Wilson's uses Keats to show how if one is able to embrace and utilize the low portions of ones life, of which Keats had many, the troubles the heart suffers is the stuff that drives our culture forward. Keats saw death first hand, first by his family and then ultimately through his untimely death due to consumption. Yet he found that "to deny death and calamity would be to live only a partial life, one devoid of creativity and beauty. Keats welcomed his death so that he could live." Yet this is exactly what prescribed happiness is all about: denial. That America seems to want to embrace this denial is one of the most troubling things that is facing us in the beginning years of the 21st century.

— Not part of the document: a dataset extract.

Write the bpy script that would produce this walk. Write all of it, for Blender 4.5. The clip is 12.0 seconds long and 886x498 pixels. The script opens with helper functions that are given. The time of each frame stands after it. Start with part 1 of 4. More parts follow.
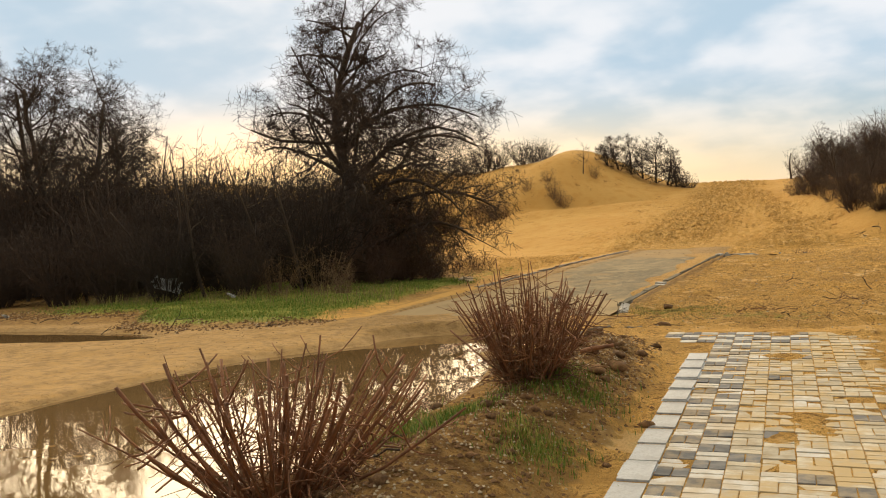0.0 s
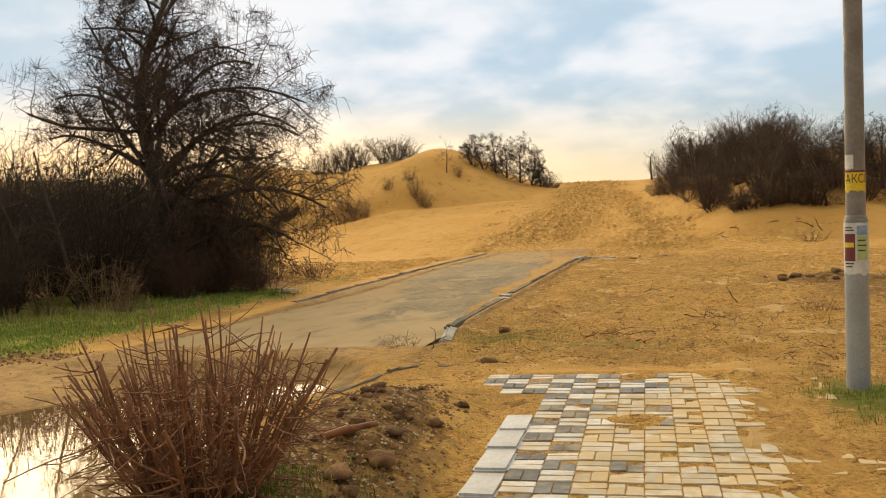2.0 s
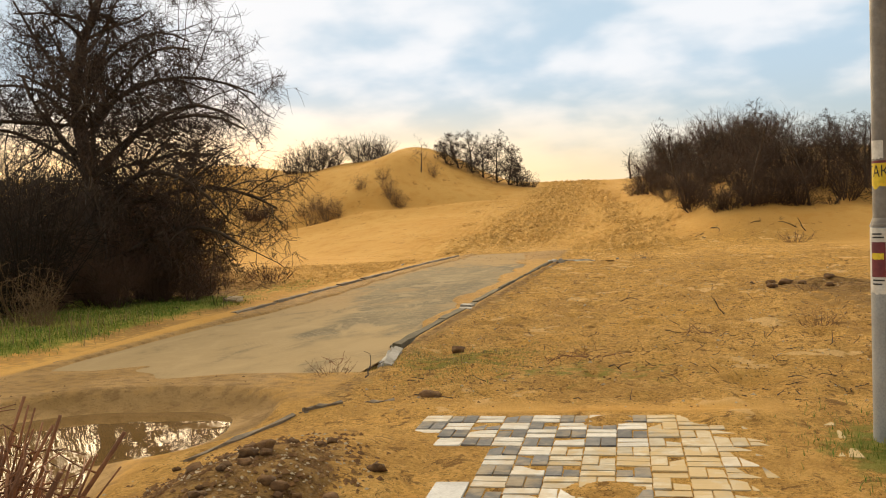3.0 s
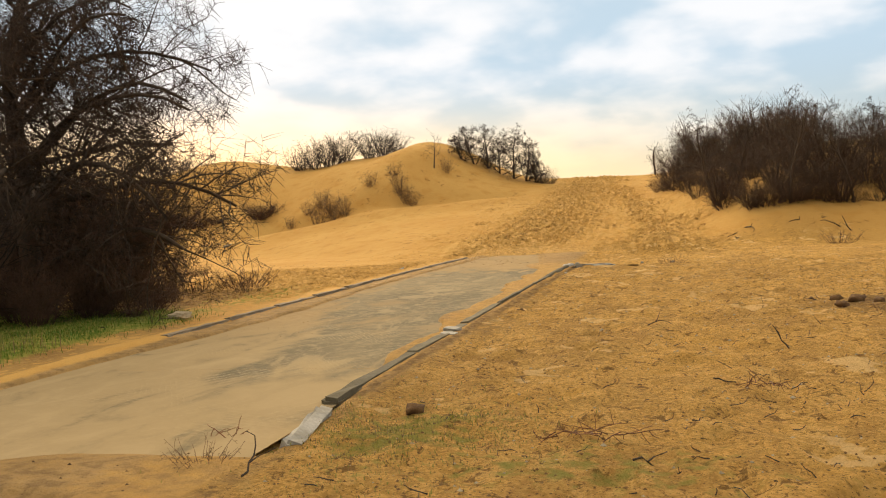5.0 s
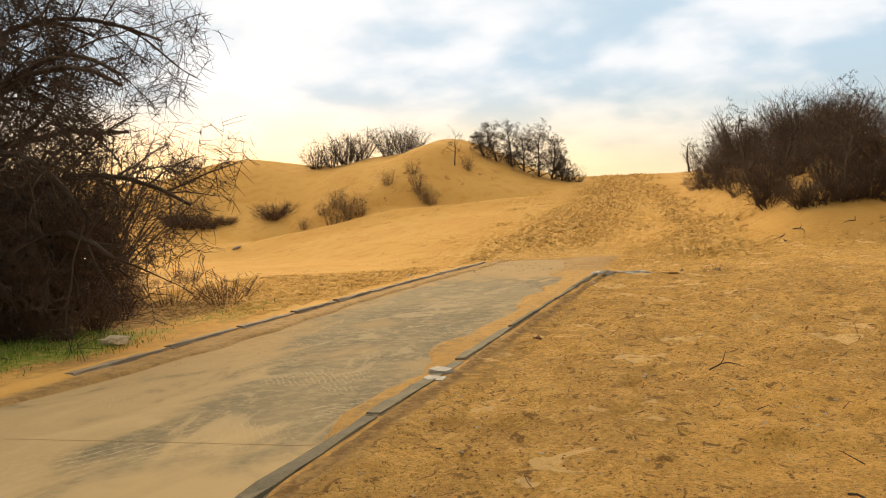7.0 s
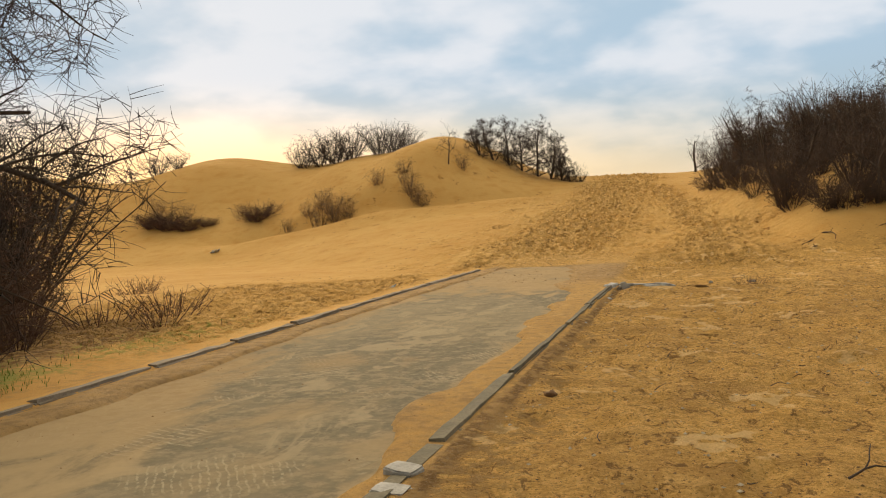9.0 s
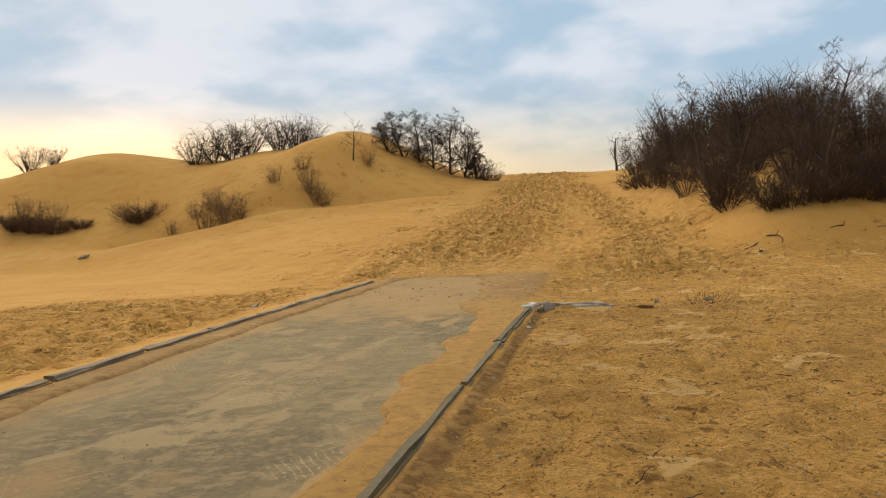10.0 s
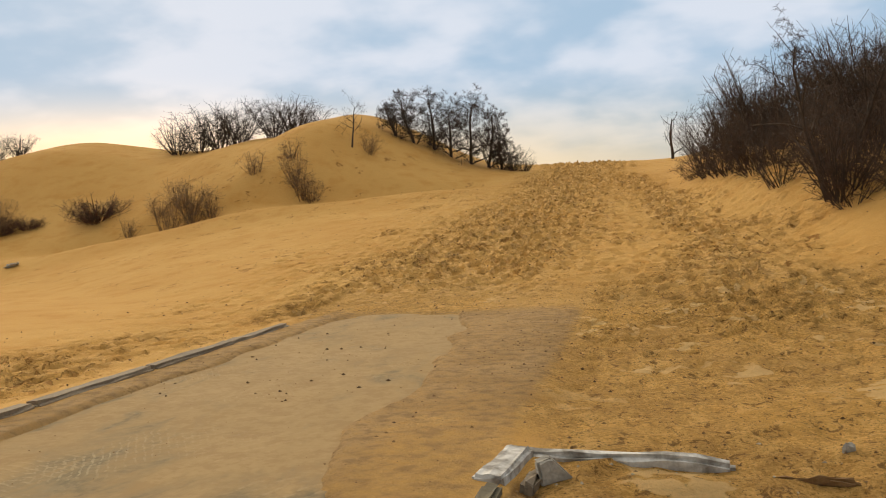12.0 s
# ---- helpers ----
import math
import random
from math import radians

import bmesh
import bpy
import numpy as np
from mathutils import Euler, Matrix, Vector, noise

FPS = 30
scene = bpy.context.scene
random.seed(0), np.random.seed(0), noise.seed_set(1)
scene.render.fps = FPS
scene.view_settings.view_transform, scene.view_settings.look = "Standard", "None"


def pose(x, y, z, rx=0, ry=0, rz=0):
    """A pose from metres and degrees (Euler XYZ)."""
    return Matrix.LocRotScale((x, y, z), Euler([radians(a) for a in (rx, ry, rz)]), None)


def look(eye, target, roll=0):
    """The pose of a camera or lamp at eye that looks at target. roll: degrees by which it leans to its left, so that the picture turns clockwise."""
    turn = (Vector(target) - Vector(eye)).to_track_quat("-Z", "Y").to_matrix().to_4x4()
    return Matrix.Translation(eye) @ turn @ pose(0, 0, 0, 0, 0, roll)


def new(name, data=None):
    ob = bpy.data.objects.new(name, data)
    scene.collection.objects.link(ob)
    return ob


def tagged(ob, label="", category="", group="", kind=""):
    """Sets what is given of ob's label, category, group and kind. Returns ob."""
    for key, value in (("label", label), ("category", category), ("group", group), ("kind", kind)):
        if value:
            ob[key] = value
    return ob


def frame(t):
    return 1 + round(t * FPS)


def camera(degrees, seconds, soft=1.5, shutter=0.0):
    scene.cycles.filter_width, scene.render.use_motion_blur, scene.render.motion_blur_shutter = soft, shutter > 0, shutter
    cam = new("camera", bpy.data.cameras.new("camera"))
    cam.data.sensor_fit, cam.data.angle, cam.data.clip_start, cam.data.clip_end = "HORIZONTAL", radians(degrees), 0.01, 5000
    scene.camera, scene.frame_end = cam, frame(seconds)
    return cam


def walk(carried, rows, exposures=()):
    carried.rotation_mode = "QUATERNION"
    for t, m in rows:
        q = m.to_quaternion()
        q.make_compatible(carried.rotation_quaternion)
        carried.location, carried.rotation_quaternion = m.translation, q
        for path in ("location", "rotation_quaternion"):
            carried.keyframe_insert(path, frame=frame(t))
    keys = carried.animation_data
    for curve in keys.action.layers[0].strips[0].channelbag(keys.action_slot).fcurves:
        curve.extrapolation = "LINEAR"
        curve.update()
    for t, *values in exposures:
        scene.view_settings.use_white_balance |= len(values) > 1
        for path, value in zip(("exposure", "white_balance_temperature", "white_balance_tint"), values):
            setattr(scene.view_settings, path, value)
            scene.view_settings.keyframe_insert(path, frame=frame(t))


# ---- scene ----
cam = camera(54.1, 12.0, soft=1.1)
METRES, EYE, TILT, LEAN, TURN = 17.4, 0.975, 0.0, 0.0, 21.5
ROWS = [
    (0.0, 0.0, 0.0, 0.0, -0.05, -1.1, 2.62),
    (0.5, 0.0099, 0.0258, 0.0005, -1.39, -1.2, 2.66),
    (1.0, 0.022, 0.0518, 0.0006, -4.04, -1.32, 2.69),
    (1.5, 0.0329, 0.0787, 0.0013, -6.32, -1.44, 2.71),
    (2.0, 0.045, 0.1056, 0.0011, -8.32, -1.49, 2.72),
    (2.5, 0.0561, 0.1336, 0.0014, -9.45, -1.53, 2.79),
    (3.0, 0.0684, 0.1602, 0.0019, -9.62, -1.56, 2.82),
    (5.0, 0.1078, 0.2665, 0.003, -8.15, -1.64, 2.85),
    (5.5, 0.1164, 0.2929, 0.0022, -7.71, -1.62, 2.88),
    (6.0, 0.1253, 0.3196, 0.0024, -7.32, -1.6, 2.9),
    (6.5, 0.1318, 0.3453, 0.0034, -6.88, -1.61, 2.88),
    (7.0, 0.1378, 0.372, 0.004, -6.36, -1.56, 2.86),
    (8.8, 0.1523, 0.4626, 0.0058, -5.6, -1.5, 2.78),
    (9.0, 0.1578, 0.4864, 0.0057, -6.61, -1.49, 2.78),
    (9.5, 0.1791, 0.5652, 0.0045, -11.93, -1.58, 2.78),
    (10.0, 0.2059, 0.6421, 0.0048, -11.97, -1.63, 2.78),
    (10.5, 0.2319, 0.7227, 0.0047, -11.53, -1.52, 2.79),
    (11.0, 0.2609, 0.8004, 0.0051, -10.85, -1.56, 2.83),
    (11.5, 0.2933, 0.8697, 0.0051, -9.92, -1.73, 2.84),
    (12.0, 0.3187, 0.9446, 0.0072, -9.01, -1.68, 2.87),
]
walk(cam, [(t, pose(0, 0, EYE, TILT, LEAN, TURN) @ pose(METRES * x, METRES * y, METRES * z, 90 + pitch, roll, yaw)) for t, x, y, z, yaw, pitch, roll in ROWS],
     [(0.0, 0.14, 6500, 10), (5.0, 0.29, 6700, 11), (7.0, 0.30, 6750, 11), (9.5, -0.06, 6250, 10), (12.0, -0.09, 6050, 11)])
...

This feels far from complete, so I am going to try and figure out why Americans are scared to be sad in future posts. For now I will just campaign for others to embrace their melancholia. Note the ticks that make you sad and try and use them to propel your desires and endeavors forward. Remember that "most hide behind a smile because they are afraid of facing the world's complexity, its vagueness, its terrible beauties." A prison of grinning teeth is just as real as cold steal bars. And in the meantime you can find out more of Eric Wilson's fight against traveling down the road to eternal happiness in Against Happiness: In Praise of Melancholy, his new book that has quickly made it on to my must read list.